According to the Fight Against Extremism and Terrorism booklet, Islam was introduced into “southern Xinjiang in the late 9th and early 10th centuries, changing the religious profile of Xinjiang again”, and that the Uighurs have been adherents of other religions too.

China claims that for a long time, the “three evil forces” of ethnic separatism, religious extremism and violent terrorism have been grossly exaggerating cultural differences. China emphasised that “Chinese culture is a culture of the Han ethnic group which has nothing to do with that of the Uighur and other ethnic minorities”. Further, the Chinese refuted “Islamic culture as the origin of Uighur culture”.

According to the Chinese rationale the claims have “seriously undermined” Chinese cultural identity among some ethnic minorities. China clarified that it must remain committed to the Marxist cultural outlook, and that Xinjiang ethnic cultures are an integral part of “overarching Chinese culture given the close interrelationship between these cultures” (In A Better Future, p.17).

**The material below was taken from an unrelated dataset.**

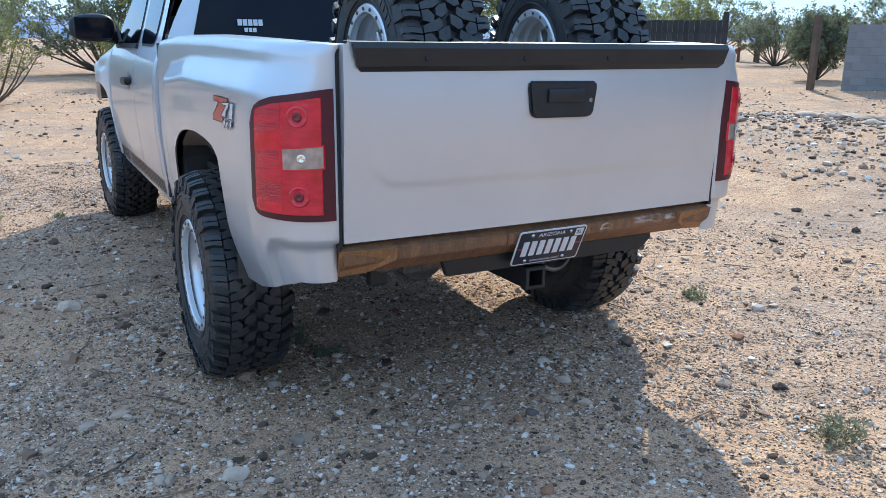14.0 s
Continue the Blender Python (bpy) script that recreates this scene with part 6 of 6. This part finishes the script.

The Chinese insisted on adhering to the Marxist view of religion, i.e. as a historical phenomenon of human society. The Chinese have accused the Xinjiang Muslims as having woven an incorrect and “reactionary system of thought”, for the purpose of establishing the “Islamic Republic of Eastern Turkestan”.

It is quite clear from the tenor of the booklets that China is warning those who “distort the history of Xinjiang” and those who spread the “reactionary view that Xinjiang was an ‘independent state’ in history”.

China claimed that the link between the Uighurs and Turkic history was a myth. But why vocational education and training centres? That sinister link in the China rhetoric between human rights protection in Xinjiang and its reconstruction of history continues to be the source for activism amongst scholars, academics, writers and journalists.